Authorization Required

No scanning, probing, exploitation, credential testing, social engineering, denial-of-service testing, AI abuse testing, physical testing, phishing, spam, data extraction, persistence, lateral movement, or third-party testing is authorized without written scope approval from OCO and the proper system owner. If you do not have written authorization, do not test.

Written authorization should identify the target, method, time window, accounts, intensity limits, data handling rules, stop conditions, reporting path, and owner approval. If any of those elements are unclear, the activity should pause until the scope is clarified. Silence, public marketing text, or a website contact form is not authorization.

Reporting Security Issues

If you believe you found a security issue in an OCO public asset, contact info@oco.io with a concise, non-destructive report. Keep the report private. Do not publish exploit details, customer data, internal paths, credentials, screenshots containing sensitive material, or proof that could help others reproduce harm before OCO has had a reasonable opportunity to review.

A report should minimize risk while still giving OCO enough information to triage the issue. Do not keep testing to prove impact, do not access data beyond what is necessary to confirm the issue, and do not contact customers, users, vendors, employees, or third parties about the finding unless OCO explicitly coordinates that communication.

What to Include

A useful report includes the affected public URL or asset, a short description of the issue, the observed impact, minimal reproduction steps that do not cause damage, timestamps, browser or tool context, and your contact information. Do not include active exploit chains, private data dumps, credentials, automated scans at scale, or material obtained from systems you were not authorized to access.

Screenshots should be limited and redacted where possible. If a finding involves sensitive data, describe the category and proof path instead of sending the data itself. If you believe encrypted or secure transfer is needed, say so in the first message without including the sensitive material.

Out of Scope

Out-of-scope activity includes denial of service, destructive testing, persistence, malware, extortion, social engineering, physical attacks, phishing, credential stuffing, spam, data exfiltration, access to client environments, testing third-party providers, privacy violations, public disclosure before coordination, and any activity that degrades availability, integrity, confidentiality, or user trust.

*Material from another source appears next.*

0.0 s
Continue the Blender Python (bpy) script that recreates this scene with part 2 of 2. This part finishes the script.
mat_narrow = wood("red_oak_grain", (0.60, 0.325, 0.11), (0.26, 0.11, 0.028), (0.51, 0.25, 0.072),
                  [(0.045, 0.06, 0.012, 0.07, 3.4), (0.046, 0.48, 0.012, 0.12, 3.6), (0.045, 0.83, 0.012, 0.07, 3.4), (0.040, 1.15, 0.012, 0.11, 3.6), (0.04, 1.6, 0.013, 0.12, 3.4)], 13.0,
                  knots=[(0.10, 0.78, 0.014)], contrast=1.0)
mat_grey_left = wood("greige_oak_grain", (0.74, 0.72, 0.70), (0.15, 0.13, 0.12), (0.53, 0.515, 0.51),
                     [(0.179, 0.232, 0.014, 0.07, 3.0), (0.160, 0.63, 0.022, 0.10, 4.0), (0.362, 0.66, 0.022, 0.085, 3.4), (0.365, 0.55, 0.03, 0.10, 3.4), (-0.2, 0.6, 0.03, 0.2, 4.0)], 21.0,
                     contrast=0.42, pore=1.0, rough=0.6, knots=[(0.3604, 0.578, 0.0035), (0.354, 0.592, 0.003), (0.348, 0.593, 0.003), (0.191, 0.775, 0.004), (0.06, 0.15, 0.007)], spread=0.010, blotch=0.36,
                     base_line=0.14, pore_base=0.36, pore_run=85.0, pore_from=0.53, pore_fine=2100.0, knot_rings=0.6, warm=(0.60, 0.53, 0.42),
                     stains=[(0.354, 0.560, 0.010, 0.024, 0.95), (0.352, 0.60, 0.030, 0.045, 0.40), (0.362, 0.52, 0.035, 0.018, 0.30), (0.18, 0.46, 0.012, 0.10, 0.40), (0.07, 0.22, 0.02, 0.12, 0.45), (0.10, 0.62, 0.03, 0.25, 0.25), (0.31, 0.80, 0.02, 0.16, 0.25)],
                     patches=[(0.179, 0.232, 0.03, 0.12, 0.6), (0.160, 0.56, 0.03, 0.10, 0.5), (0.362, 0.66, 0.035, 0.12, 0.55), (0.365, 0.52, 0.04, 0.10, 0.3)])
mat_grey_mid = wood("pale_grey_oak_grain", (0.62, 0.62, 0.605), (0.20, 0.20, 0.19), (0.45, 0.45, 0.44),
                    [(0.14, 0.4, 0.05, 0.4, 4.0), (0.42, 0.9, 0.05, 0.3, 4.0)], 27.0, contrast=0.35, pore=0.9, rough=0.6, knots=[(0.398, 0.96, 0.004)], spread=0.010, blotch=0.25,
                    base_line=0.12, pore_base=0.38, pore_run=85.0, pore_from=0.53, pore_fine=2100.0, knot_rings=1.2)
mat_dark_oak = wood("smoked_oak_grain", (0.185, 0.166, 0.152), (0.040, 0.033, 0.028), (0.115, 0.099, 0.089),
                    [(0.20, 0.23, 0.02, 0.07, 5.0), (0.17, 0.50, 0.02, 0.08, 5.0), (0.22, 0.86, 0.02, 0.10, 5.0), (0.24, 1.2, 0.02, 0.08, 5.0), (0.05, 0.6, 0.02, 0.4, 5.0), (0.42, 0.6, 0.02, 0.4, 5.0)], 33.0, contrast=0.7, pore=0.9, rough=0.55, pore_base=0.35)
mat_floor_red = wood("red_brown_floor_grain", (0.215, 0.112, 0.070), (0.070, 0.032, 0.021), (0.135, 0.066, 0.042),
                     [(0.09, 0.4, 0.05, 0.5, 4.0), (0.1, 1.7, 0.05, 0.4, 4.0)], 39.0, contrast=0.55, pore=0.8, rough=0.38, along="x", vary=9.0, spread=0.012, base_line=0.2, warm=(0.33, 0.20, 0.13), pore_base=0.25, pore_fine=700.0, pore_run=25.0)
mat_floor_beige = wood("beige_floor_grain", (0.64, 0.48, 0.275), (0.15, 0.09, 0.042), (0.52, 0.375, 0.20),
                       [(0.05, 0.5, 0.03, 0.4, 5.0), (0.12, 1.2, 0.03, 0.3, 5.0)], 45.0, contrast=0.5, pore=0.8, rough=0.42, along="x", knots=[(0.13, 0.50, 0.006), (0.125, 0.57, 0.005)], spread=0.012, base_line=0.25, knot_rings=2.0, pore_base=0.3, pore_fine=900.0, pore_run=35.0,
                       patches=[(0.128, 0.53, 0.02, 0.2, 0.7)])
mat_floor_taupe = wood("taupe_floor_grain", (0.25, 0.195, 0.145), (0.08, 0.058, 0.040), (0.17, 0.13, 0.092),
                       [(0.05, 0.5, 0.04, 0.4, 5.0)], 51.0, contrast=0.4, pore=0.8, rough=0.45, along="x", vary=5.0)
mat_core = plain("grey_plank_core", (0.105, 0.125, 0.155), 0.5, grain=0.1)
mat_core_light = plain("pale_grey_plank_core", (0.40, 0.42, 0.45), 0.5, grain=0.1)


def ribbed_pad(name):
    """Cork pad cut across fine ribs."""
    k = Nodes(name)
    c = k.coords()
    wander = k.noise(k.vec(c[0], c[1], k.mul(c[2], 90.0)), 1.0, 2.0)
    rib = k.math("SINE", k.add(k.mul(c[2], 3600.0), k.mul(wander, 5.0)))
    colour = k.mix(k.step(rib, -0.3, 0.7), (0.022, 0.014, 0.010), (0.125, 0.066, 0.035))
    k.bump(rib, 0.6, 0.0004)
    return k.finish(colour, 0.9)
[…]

Testing that creates business interruption, privacy harm, data integrity risk, account lockouts, resource exhaustion, reputational pressure, or public alarm is not acceptable through the public reporting path. OCO may treat harmful or unauthorized activity as abuse even if the actor claims a security research purpose.

Good-Faith Handling

OCO appreciates good-faith reports that avoid harm, stay within public assets, respect privacy, and follow this policy. This page is not a bug bounty, reward promise, or blanket safe harbor. It does not authorize testing, waive rights, or bind third parties. OCO will review good-faith reports based on the facts, applicable law, and whether the reporter avoided unauthorized or harmful activity.

Good faith means the reporter stops when risk becomes apparent, avoids persistence or access expansion, protects any accidentally encountered information, does not demand payment or leverage disclosure pressure, and gives OCO enough time to understand the issue. OCO may still involve providers, owners, counsel, or authorities when needed.

Response and Remediation

OCO may acknowledge, investigate, prioritize, remediate, request clarification, decline out-of-scope reports, or coordinate with affected owners or providers. Timing depends on severity, reproducibility, ownership, vendor involvement, and operational risk. Reports may be retained as security records and may not receive detailed public confirmation if doing so would expose sensitive information.

A remediation path may include temporary mitigation, configuration change, code change, access revocation, provider coordination, credential rotation, monitoring, user communication, retesting, or decision to accept residual risk. OCO may not disclose every remediation detail publicly when doing so would increase risk.

Contact

Questions about public legal, privacy, security, governance, or disclosure information can be sent to info@oco.io. Do not send credentials, private datasets, exploit details, production secrets, or confidential third-party material through public email.

Public email is a triage channel. If OCO decides that a matter requires sensitive exchange, the next step may require a separate process, verified identity, written scope, secure transfer path, or owner approval. Until that exists, public email should be treated as unsuitable for secrets, regulated data, exploit material, or confidential project files.